--- Material provided ---

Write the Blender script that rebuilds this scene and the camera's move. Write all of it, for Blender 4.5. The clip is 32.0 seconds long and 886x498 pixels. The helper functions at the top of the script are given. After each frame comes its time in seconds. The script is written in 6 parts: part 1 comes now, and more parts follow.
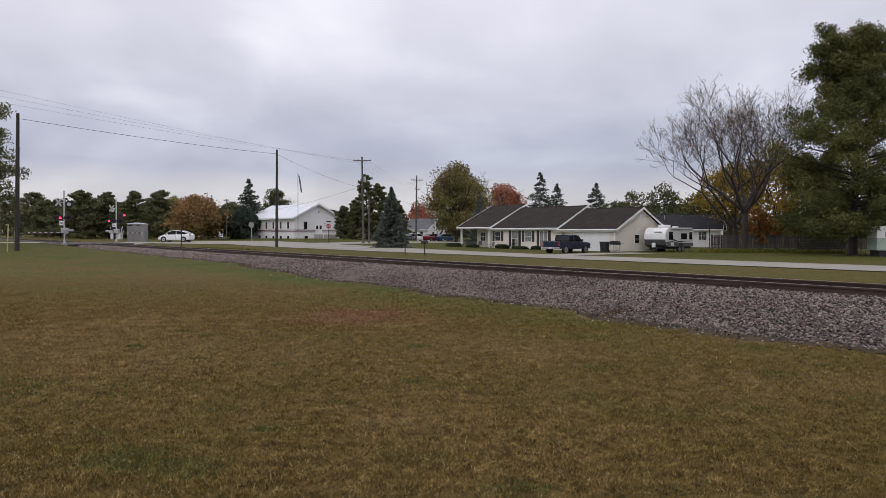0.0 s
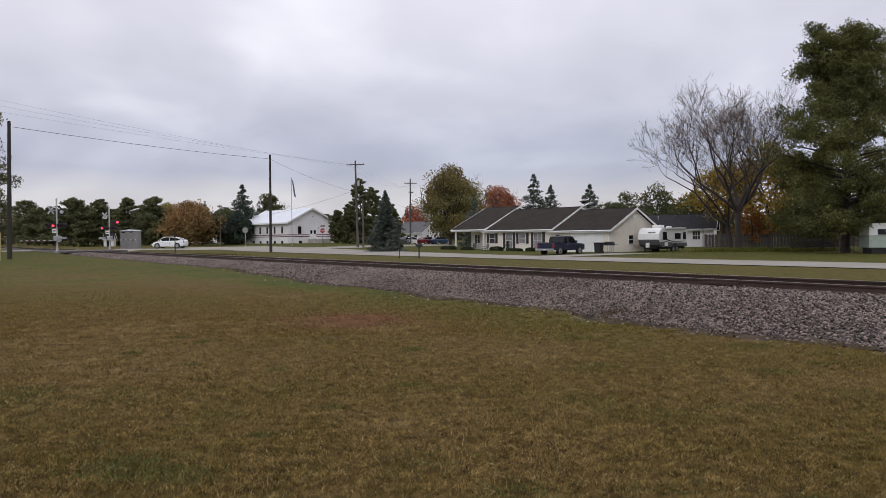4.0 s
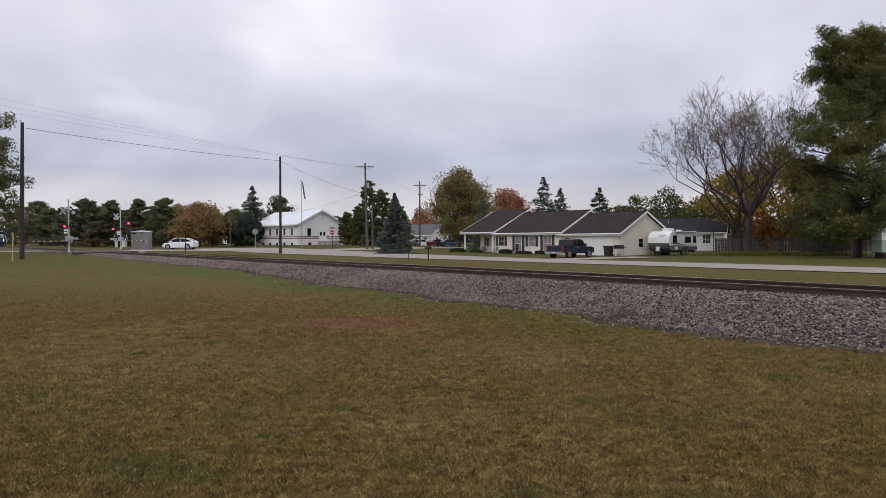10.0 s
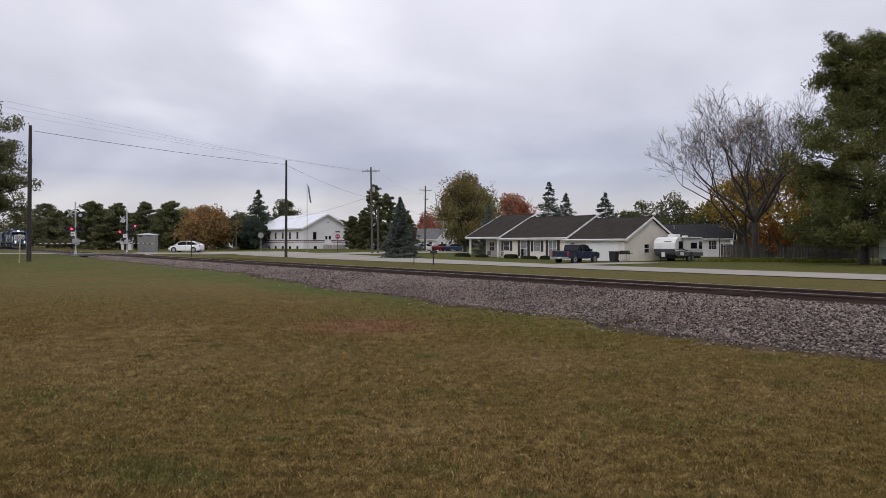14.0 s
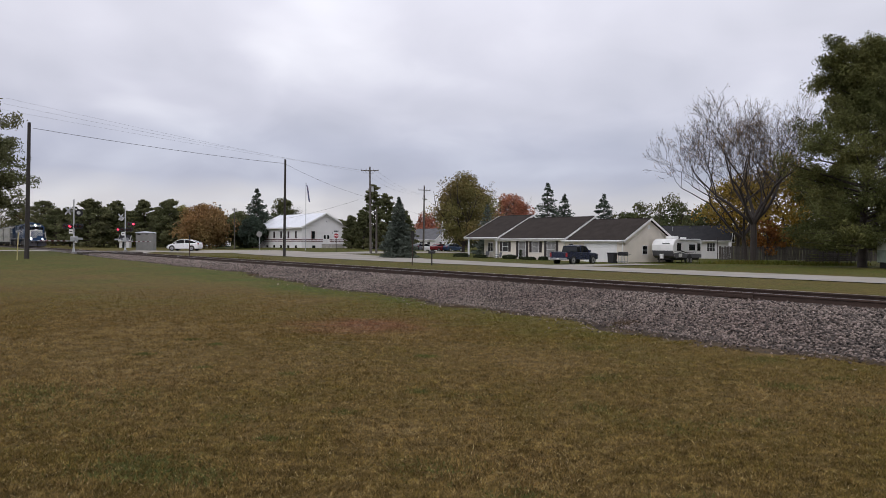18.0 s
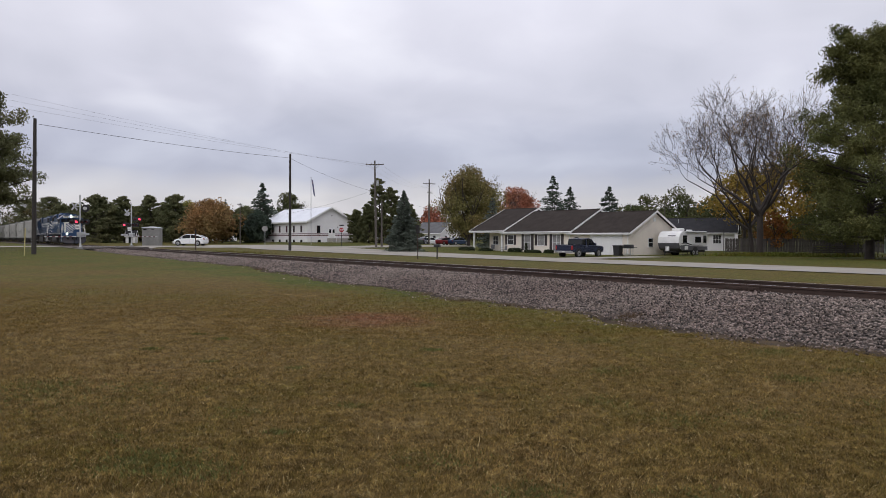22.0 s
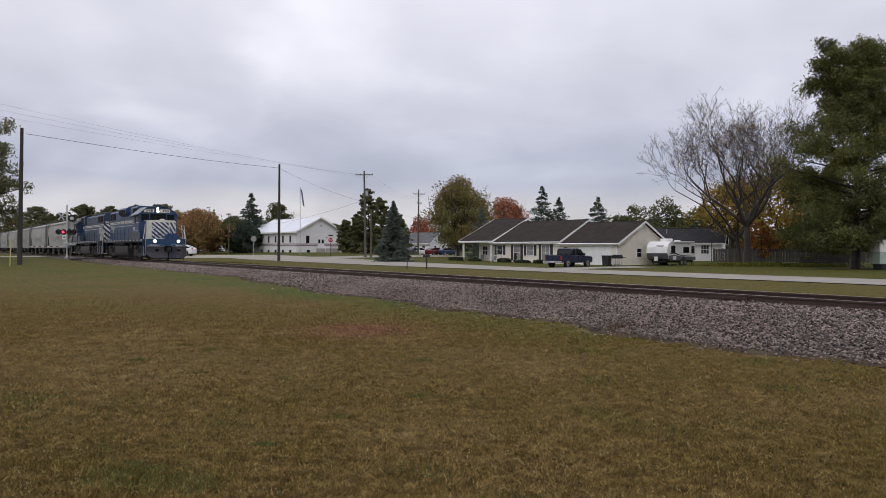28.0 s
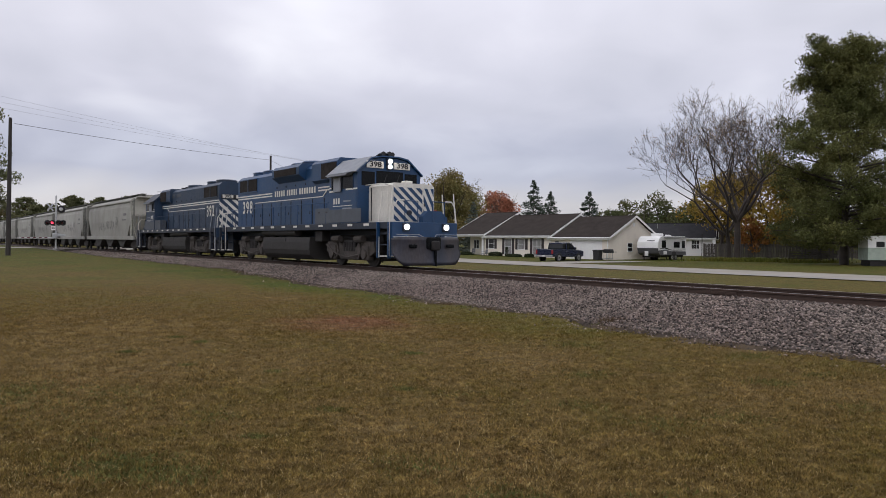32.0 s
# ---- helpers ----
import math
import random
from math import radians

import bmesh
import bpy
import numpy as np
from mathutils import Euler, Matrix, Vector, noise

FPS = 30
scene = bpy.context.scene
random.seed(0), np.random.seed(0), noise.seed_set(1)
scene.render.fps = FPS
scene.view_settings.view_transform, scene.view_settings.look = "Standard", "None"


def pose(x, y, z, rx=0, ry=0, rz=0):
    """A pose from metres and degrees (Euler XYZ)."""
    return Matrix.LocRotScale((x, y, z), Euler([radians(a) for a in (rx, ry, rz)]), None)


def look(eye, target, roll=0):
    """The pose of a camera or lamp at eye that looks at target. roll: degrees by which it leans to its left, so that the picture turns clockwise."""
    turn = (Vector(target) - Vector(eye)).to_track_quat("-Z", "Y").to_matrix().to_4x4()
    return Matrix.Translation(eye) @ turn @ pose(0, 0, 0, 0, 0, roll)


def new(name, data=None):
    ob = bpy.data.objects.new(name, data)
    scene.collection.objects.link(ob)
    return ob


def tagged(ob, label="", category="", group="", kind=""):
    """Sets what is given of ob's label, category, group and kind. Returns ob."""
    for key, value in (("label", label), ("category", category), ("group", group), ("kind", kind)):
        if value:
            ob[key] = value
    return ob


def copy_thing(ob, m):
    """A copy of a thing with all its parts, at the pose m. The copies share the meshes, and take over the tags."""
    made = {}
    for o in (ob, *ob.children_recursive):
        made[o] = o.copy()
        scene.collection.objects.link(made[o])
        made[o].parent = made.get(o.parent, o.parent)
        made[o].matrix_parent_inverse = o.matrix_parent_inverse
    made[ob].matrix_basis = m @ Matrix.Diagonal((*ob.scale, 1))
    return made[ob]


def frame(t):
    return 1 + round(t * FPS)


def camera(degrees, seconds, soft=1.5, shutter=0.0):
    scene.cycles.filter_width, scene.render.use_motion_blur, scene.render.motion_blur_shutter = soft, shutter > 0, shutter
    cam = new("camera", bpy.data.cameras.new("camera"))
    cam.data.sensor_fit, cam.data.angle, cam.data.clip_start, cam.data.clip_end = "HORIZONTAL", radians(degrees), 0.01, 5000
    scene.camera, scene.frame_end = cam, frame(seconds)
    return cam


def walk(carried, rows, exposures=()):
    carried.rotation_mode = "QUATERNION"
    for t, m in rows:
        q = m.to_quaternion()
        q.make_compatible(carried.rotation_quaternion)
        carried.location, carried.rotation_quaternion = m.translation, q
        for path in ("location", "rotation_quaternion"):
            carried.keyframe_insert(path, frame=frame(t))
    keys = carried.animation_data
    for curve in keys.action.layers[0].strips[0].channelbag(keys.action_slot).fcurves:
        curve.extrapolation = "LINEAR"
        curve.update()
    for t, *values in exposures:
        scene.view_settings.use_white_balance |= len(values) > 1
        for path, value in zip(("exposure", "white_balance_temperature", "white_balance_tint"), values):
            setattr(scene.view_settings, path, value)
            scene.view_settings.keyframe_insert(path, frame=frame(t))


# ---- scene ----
cam = camera(63.1, 32.0, soft=0.5)
EYE = 1.65
TURNS = [
    (0.0, 88.85, -0.12, 0.00), (0.5, 88.64, -0.13, 0.14), (1.0, 88.99, -0.10, -0.40), (1.5, 89.07, 0.02, -0.73), (2.0, 89.28, -0.03, -0.89),
    (2.5, 89.34, 0.26, -0.66), (3.0, 89.10, 0.40, -0.86), (3.5, 89.05, 0.51, -0.67), (5.5, 89.23, 0.56, -0.08), (6.0, 89.04, 0.42, -0.07),
    (6.5, 89.02, 0.45, -0.08), (7.0, 88.78, 0.58, 0.28), (7.5, 88.97, 0.44, -0.01), (8.0, 89.01, 0.61, 0.26), (8.5, 89.14, 0.69, 0.59),
    (9.0, 89.21, 0.72, 0.34), (9.5, 89.26, 0.53, 0.18), (10.0, 89.28, 0.33, 0.28), (10.5, 89.20, 0.26, 0.26), (11.0, 88.96, 0.30, 0.17),
    (11.5, 88.83, 0.05, -0.13), (12.0, 89.21, 0.16, 0.07), (12.5, 89.32, 0.25, 0.36), (13.0, 89.23, 0.22, 0.44), (13.5, 89.35, 0.20, 0.60),
    (14.0, 89.64, 0.01, 0.70), (14.5, 89.49, -0.13, 0.43), (16.5, 89.24, -0.39, 0.81), (17.0, 89.54, -0.48, 0.38), (17.5, 89.54, -0.50, 0.43),
    (18.0, 89.65, -0.39, 0.58), (18.5, 89.65, -0.41, 0.78), (19.0, 89.30, -0.38, 0.98), (19.5, 88.93, -0.48, 0.63), (20.0, 89.23, -0.23, 0.86),
    (20.5, 89.20, -0.11, 1.18), (21.0, 89.27, -0.08, 0.99), (21.5, 89.34, -0.07, 1.25), (22.0, 89.14, -0.09, 1.00), (22.5, 89.15, -0.01, 0.89),
    (23.0, 89.14, -0.09, 1.14), (23.5, 89.49, -0.13, 0.67), (24.0, 89.40, -0.04, 0.71), (24.5, 89.72, -0.05, 0.51), (25.0, 89.72, -0.20, 0.73),
    (25.5, 89.60, -0.11, 0.45), (27.5, 89.87, -0.03, -0.14), (28.0, 89.95, -0.09, 0.16), (28.5, 89.39, -0.13, 0.71), (29.0, 89.72, -0.18, -0.16),
    (29.5, 88.90, -0.22, 0.80), (30.0, 89.21, -0.27, -0.08), (30.5, 89.48, -0.52, -0.11), (31.0, 90.05, -0.43, -0.39), (31.5, 89.49, -0.45, -0.04),
    (32.0, 89.43, -0.45, -0.52),
]
walk(cam, [(t, pose(0, 0, EYE, rx, ry, rz)) for t, rx, ry, rz in TURNS], [(0.0, -0.04), (3.0, -0.03), (9.0, -0.01), (22.0, -0.01), (25.0, -0.06), (28.0, -0.03), (29.0, -0.10), (30.0, -0.02), (32.0, 0.0)])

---

### Exercise prompt
Restate the whole listing above exactly, except for its images.

### Finished answer
Write the Blender script that rebuilds this scene and the camera's move. Write all of it, for Blender 4.5. The clip is 32.0 seconds long and 886x498 pixels. The helper functions at the top of the script are given. After each frame comes its time in seconds. The script is written in 6 parts: part 1 comes now, and more parts follow.
0.0 s
4.0 s
10.0 s
14.0 s
18.0 s
22.0 s
28.0 s
32.0 s
# ---- helpers ----
import math
import random
from math import radians

import bmesh
import bpy
import numpy as np
from mathutils import Euler, Matrix, Vector, noise

FPS = 30
scene = bpy.context.scene
random.seed(0), np.random.seed(0), noise.seed_set(1)
scene.render.fps = FPS
scene.view_settings.view_transform, scene.view_settings.look = "Standard", "None"


def pose(x, y, z, rx=0, ry=0, rz=0):
    """A pose from metres and degrees (Euler XYZ)."""
    return Matrix.LocRotScale((x, y, z), Euler([radians(a) for a in (rx, ry, rz)]), None)


def look(eye, target, roll=0):
    """The pose of a camera or lamp at eye that looks at target. roll: degrees by which it leans to its left, so that the picture turns clockwise."""
    turn = (Vector(target) - Vector(eye)).to_track_quat("-Z", "Y").to_matrix().to_4x4()
    return Matrix.Translation(eye) @ turn @ pose(0, 0, 0, 0, 0, roll)


def new(name, data=None):
    ob = bpy.data.objects.new(name, data)
    scene.collection.objects.link(ob)
    return ob


def tagged(ob, label="", category="", group="", kind=""):
    """Sets what is given of ob's label, category, group and kind. Returns ob."""
    for key, value in (("label", label), ("category", category), ("group", group), ("kind", kind)):
        if value:
            ob[key] = value
    return ob


def copy_thing(ob, m):
    """A copy of a thing with all its parts, at the pose m. The copies share the meshes, and take over the tags."""
    made = {}
    for o in (ob, *ob.children_recursive):
        made[o] = o.copy()
        scene.collection.objects.link(made[o])
        made[o].parent = made.get(o.parent, o.parent)
        made[o].matrix_parent_inverse = o.matrix_parent_inverse
    made[ob].matrix_basis = m @ Matrix.Diagonal((*ob.scale, 1))
    return made[ob]


def frame(t):
    return 1 + round(t * FPS)


def camera(degrees, seconds, soft=1.5, shutter=0.0):
    scene.cycles.filter_width, scene.render.use_motion_blur, scene.render.motion_blur_shutter = soft, shutter > 0, shutter
    cam = new("camera", bpy.data.cameras.new("camera"))
    cam.data.sensor_fit, cam.data.angle, cam.data.clip_start, cam.data.clip_end = "HORIZONTAL", radians(degrees), 0.01, 5000
    scene.camera, scene.frame_end = cam, frame(seconds)
    return cam


def walk(carried, rows, exposures=()):
    carried.rotation_mode = "QUATERNION"
    for t, m in rows:
        q = m.to_quaternion()
        q.make_compatible(carried.rotation_quaternion)
        carried.location, carried.rotation_quaternion = m.translation, q
        for path in ("location", "rotation_quaternion"):
            carried.keyframe_insert(path, frame=frame(t))
    keys = carried.animation_data
    for curve in keys.action.layers[0].strips[0].channelbag(keys.action_slot).fcurves:
        curve.extrapolation = "LINEAR"
        curve.update()
    for t, *values in exposures:
        scene.view_settings.use_white_balance |= len(values) > 1
        for path, value in zip(("exposure", "white_balance_temperature", "white_balance_tint"), values):
            setattr(scene.view_settings, path, value)
            scene.view_settings.keyframe_insert(path, frame=frame(t))


# ---- scene ----
cam = camera(63.1, 32.0, soft=0.5)
EYE = 1.65
TURNS = [
    (0.0, 88.85, -0.12, 0.00), (0.5, 88.64, -0.13, 0.14), (1.0, 88.99, -0.10, -0.40), (1.5, 89.07, 0.02, -0.73), (2.0, 89.28, -0.03, -0.89),
    (2.5, 89.34, 0.26, -0.66), (3.0, 89.10, 0.40, -0.86), (3.5, 89.05, 0.51, -0.67), (5.5, 89.23, 0.56, -0.08), (6.0, 89.04, 0.42, -0.07),
    (6.5, 89.02, 0.45, -0.08), (7.0, 88.78, 0.58, 0.28), (7.5, 88.97, 0.44, -0.01), (8.0, 89.01, 0.61, 0.26), (8.5, 89.14, 0.69, 0.59),
    (9.0, 89.21, 0.72, 0.34), (9.5, 89.26, 0.53, 0.18), (10.0, 89.28, 0.33, 0.28), (10.5, 89.20, 0.26, 0.26), (11.0, 88.96, 0.30, 0.17),
    (11.5, 88.83, 0.05, -0.13), (12.0, 89.21, 0.16, 0.07), (12.5, 89.32, 0.25, 0.36), (13.0, 89.23, 0.22, 0.44), (13.5, 89.35, 0.20, 0.60),
    (14.0, 89.64, 0.01, 0.70), (14.5, 89.49, -0.13, 0.43), (16.5, 89.24, -0.39, 0.81), (17.0, 89.54, -0.48, 0.38), (17.5, 89.54, -0.50, 0.43),
    (18.0, 89.65, -0.39, 0.58), (18.5, 89.65, -0.41, 0.78), (19.0, 89.30, -0.38, 0.98), (19.5, 88.93, -0.48, 0.63), (20.0, 89.23, -0.23, 0.86),
    (20.5, 89.20, -0.11, 1.18), (21.0, 89.27, -0.08, 0.99), (21.5, 89.34, -0.07, 1.25), (22.0, 89.14, -0.09, 1.00), (22.5, 89.15, -0.01, 0.89),
    (23.0, 89.14, -0.09, 1.14), (23.5, 89.49, -0.13, 0.67), (24.0, 89.40, -0.04, 0.71), (24.5, 89.72, -0.05, 0.51), (25.0, 89.72, -0.20, 0.73),
    (25.5, 89.60, -0.11, 0.45), (27.5, 89.87, -0.03, -0.14), (28.0, 89.95, -0.09, 0.16), (28.5, 89.39, -0.13, 0.71), (29.0, 89.72, -0.18, -0.16),
    (29.5, 88.90, -0.22, 0.80), (30.0, 89.21, -0.27, -0.08), (30.5, 89.48, -0.52, -0.11), (31.0, 90.05, -0.43, -0.39), (31.5, 89.49, -0.45, -0.04),
    (32.0, 89.43, -0.45, -0.52),
]
walk(cam, [(t, pose(0, 0, EYE, rx, ry, rz)) for t, rx, ry, rz in TURNS], [(0.0, -0.04), (3.0, -0.03), (9.0, -0.01), (22.0, -0.01), (25.0, -0.06), (28.0, -0.03), (29.0, -0.10), (30.0, -0.02), (32.0, 0.0)])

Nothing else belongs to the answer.